Benchmarks

Benchmarks tie datasets and scorers to repeatable evaluation runs. These endpoints mirror what the TypeScript SDK exposes as Benchmark resource methods.

Base path: /api/v1/benchmarks. Authenticate as described in HTTP authentication.

List and create

List benchmarks

GET /api/v1/benchmarks

Returns JSON listing benchmarks visible to the authenticated project and organization.

Create benchmark

POST /api/v1/benchmarks

Body: JSON with at least the fields required by your workspace (for example name, dataset reference, and scorers configuration).
Returns: JSON describing the created benchmark, including its id for follow-up calls.

Single benchmark

Replace {id} with the benchmark id.

Method	Path	Purpose
GET	`/api/v1/benchmarks/{id}`	Fetch configuration and status for one benchmark.
DELETE	`/api/v1/benchmarks/{id}`	Remove the benchmark from the project.

Start a run

POST /api/v1/benchmarks/{id}/start

Body: Optional JSON arguments depending on your evaluation setup (for example row subset, experiment flags, or runner options supported by the product).
Effect: Schedules or starts benchmark execution according to server rules and quota.

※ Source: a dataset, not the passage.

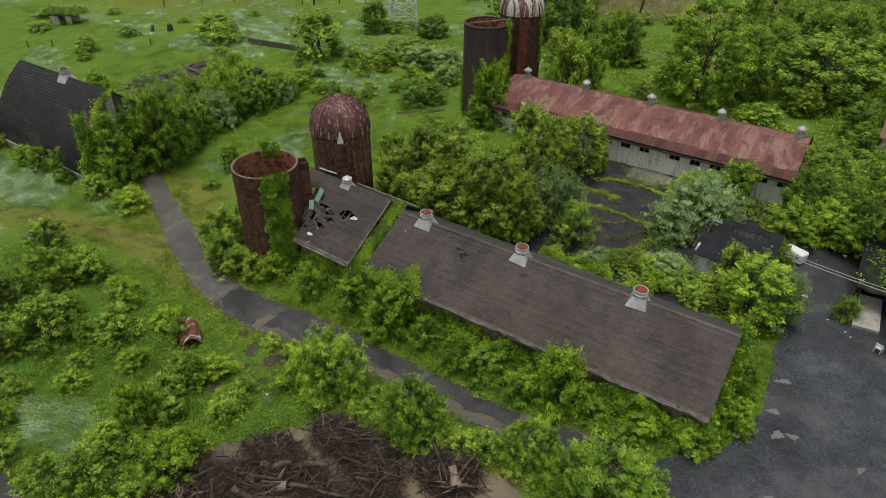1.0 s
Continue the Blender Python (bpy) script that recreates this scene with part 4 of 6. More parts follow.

Poll the benchmark GET route or inspect the tasks route below to monitor progress.

Tasks

GET /api/v1/benchmarks/{id}/tasks

Returns JSON describing outstanding and completed work units (tasks) associated with the benchmark run, suitable for progress UIs or batch orchestration.

Best practices

Idempotency: starting the same benchmark twice may enqueue duplicate work; guard with client-side locks or check status first.
Cost: benchmark runs can invoke generative models and scorers; monitor usage while iterating.
SDK: prefer Benchmark helpers for typed requests and consistent error handling.